- **Goal**
Of the lines in the data below, count the ones holding the string "Blender", and answer with that number only.

- **Dataset content**
..........

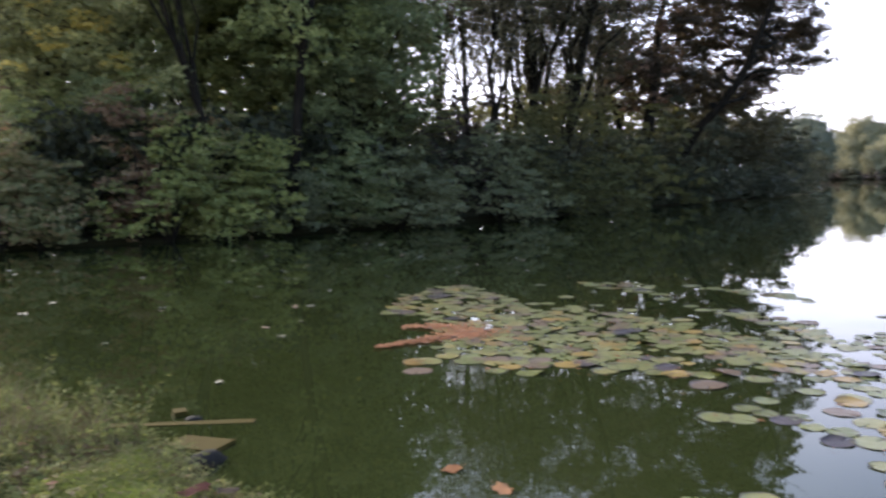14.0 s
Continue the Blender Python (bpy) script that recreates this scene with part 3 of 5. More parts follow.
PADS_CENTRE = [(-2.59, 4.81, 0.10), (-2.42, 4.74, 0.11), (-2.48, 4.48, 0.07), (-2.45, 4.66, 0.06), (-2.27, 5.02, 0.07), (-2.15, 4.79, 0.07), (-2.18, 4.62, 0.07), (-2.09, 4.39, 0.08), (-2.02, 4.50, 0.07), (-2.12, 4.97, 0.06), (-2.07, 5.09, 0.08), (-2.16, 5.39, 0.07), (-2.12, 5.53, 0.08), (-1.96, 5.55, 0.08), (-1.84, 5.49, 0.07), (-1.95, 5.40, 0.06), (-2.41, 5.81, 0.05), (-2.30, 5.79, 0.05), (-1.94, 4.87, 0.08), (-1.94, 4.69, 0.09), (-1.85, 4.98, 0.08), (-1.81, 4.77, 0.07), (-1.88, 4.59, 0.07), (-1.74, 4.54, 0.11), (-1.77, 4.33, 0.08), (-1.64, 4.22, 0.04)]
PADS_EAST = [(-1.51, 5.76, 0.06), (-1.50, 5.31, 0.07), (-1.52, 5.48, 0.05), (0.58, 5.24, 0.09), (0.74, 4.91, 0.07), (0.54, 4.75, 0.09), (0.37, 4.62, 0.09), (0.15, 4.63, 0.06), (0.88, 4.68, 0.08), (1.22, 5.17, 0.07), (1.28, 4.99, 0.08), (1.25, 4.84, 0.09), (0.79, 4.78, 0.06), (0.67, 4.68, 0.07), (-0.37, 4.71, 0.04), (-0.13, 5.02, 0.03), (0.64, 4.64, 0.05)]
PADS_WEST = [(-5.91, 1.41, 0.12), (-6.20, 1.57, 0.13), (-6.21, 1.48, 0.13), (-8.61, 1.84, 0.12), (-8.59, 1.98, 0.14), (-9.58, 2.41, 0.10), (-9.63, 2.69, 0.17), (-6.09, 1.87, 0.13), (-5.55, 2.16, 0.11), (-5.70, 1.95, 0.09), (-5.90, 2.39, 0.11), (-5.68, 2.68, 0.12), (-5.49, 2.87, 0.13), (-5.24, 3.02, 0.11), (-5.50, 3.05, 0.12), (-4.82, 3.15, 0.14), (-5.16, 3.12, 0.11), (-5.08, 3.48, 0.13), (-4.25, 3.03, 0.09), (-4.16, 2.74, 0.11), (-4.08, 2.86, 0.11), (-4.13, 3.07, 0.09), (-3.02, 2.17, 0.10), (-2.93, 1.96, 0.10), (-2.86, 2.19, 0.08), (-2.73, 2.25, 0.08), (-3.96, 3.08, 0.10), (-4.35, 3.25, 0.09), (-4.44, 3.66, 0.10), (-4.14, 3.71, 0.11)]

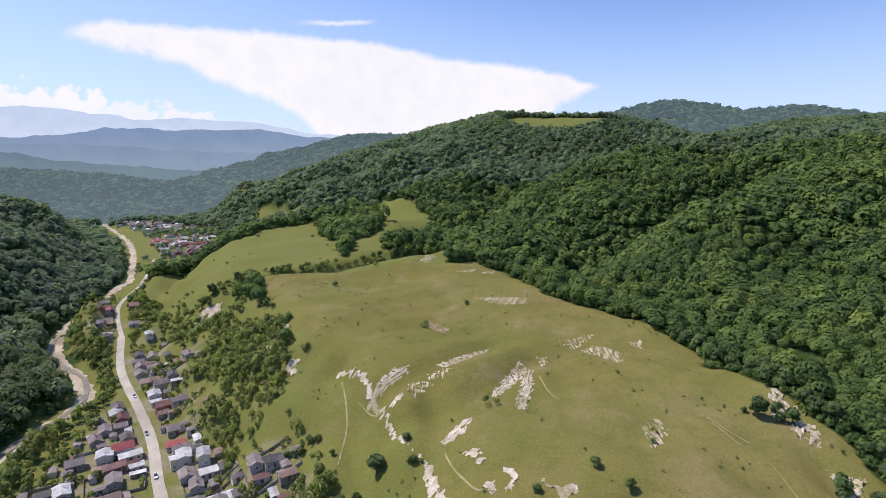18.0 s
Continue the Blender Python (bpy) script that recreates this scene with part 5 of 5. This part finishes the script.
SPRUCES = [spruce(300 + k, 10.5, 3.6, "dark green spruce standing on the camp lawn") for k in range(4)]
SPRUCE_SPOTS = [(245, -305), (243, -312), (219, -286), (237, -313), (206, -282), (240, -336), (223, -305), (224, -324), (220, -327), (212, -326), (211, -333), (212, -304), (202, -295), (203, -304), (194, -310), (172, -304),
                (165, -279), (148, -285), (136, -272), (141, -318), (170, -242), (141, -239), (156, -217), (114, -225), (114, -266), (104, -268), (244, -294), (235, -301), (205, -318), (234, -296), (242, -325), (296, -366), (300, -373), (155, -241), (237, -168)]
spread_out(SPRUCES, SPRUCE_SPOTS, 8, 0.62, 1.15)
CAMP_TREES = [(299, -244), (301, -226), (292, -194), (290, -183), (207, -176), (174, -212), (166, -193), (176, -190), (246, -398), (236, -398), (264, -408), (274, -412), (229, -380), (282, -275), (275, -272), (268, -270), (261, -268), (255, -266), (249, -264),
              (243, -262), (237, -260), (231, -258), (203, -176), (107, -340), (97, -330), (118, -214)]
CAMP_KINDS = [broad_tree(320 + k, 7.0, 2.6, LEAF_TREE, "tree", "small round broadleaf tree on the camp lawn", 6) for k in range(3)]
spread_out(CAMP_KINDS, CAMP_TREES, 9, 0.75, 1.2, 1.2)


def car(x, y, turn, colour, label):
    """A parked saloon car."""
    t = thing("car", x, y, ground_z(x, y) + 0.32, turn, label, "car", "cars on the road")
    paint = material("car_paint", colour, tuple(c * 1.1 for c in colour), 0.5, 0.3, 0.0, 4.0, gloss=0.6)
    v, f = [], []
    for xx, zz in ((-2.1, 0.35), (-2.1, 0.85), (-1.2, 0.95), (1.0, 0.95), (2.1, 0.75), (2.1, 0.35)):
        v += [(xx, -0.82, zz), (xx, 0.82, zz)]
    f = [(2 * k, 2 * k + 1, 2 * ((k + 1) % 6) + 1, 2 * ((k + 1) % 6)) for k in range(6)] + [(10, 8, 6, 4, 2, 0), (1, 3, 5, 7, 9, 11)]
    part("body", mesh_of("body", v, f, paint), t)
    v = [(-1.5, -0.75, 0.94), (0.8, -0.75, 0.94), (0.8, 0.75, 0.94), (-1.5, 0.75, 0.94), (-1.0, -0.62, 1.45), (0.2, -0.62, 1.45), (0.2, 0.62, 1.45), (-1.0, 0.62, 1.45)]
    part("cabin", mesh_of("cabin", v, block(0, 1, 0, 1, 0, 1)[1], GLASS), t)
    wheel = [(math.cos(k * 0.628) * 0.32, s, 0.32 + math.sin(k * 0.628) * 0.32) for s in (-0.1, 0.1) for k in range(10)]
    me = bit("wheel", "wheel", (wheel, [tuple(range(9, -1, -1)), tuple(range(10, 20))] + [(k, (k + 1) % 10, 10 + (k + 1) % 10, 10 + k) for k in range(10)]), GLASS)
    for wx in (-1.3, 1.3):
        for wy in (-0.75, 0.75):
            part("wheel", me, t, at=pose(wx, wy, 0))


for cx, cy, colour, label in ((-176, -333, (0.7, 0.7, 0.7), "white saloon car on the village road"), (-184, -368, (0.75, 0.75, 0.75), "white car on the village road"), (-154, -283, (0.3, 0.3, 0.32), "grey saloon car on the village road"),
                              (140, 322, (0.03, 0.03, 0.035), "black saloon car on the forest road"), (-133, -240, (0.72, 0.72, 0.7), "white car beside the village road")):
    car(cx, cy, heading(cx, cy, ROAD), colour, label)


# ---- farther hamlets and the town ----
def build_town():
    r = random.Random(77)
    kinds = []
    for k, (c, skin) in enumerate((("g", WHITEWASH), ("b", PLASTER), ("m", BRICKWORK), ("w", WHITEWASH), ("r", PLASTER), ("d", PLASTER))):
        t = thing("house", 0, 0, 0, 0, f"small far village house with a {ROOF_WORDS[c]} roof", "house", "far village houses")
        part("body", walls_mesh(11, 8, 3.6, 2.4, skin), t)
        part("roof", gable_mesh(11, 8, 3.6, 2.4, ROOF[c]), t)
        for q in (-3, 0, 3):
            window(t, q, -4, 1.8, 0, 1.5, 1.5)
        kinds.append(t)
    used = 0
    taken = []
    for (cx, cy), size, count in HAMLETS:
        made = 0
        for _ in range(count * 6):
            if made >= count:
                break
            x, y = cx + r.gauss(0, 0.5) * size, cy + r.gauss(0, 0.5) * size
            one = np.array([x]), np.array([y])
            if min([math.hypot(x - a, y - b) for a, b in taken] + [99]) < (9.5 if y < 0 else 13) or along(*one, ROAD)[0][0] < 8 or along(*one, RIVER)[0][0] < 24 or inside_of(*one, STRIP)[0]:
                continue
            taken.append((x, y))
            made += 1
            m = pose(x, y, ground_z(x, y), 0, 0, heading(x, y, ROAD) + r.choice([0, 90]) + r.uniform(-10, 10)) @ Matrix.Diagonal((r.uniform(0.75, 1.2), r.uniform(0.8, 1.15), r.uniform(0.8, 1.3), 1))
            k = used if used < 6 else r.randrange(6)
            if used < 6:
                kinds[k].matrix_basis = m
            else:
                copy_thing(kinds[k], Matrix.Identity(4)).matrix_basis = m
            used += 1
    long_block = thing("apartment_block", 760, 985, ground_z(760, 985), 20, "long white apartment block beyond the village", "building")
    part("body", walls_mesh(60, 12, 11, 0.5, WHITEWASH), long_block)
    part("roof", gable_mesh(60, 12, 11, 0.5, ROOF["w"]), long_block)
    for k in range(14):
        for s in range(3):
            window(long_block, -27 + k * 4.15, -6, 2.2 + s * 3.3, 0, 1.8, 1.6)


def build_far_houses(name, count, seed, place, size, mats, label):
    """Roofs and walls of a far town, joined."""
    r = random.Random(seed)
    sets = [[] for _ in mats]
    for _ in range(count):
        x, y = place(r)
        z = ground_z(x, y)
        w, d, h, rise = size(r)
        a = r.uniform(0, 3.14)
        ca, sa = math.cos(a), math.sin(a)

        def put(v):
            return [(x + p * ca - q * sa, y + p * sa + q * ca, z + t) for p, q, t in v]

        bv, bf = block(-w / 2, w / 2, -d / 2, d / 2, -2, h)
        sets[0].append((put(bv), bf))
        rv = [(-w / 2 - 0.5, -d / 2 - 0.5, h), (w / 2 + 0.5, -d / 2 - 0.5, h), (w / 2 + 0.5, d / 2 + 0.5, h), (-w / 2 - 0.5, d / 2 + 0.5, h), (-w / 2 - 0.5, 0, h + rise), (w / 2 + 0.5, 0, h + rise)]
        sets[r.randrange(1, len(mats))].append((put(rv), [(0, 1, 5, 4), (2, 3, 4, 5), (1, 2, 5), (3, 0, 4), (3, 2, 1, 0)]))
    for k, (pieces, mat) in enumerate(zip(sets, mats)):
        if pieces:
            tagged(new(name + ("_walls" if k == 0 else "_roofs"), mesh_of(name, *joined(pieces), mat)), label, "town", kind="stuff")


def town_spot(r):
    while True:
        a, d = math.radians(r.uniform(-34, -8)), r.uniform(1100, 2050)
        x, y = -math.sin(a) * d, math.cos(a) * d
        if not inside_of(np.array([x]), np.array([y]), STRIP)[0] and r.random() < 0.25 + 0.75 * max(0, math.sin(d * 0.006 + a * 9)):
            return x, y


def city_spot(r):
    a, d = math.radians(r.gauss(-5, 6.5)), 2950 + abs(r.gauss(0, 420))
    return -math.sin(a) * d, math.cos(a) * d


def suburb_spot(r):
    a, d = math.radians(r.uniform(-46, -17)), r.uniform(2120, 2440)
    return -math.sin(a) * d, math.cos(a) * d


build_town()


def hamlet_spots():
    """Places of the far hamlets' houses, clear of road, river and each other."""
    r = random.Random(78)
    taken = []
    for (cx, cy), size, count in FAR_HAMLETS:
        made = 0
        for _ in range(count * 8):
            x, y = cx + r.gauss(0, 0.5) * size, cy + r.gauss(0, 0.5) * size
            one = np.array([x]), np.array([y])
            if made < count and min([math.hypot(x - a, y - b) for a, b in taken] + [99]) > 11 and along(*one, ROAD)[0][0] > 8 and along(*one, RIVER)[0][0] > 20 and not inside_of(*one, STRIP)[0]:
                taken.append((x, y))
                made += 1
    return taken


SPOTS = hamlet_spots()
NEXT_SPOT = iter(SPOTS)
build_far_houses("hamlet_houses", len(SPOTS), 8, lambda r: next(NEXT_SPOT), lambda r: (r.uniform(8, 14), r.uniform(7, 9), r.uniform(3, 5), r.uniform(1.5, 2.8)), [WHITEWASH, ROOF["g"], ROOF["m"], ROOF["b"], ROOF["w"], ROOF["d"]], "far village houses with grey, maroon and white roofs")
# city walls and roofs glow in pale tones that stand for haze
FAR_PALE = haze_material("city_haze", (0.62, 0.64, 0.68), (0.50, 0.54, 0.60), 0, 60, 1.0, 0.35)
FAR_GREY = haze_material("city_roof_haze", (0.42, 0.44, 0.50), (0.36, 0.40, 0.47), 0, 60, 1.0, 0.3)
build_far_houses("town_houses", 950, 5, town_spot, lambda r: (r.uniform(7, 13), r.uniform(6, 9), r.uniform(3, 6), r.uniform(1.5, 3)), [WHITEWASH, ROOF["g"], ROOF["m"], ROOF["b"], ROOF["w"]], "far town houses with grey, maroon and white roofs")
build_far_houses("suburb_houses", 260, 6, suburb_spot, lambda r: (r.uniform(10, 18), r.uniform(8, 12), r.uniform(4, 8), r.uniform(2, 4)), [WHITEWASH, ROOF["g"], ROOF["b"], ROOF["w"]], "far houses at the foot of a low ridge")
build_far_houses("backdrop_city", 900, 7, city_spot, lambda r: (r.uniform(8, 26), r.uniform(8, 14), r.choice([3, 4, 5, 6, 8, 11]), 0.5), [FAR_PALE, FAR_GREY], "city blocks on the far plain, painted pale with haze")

..........

- **Right answer**
2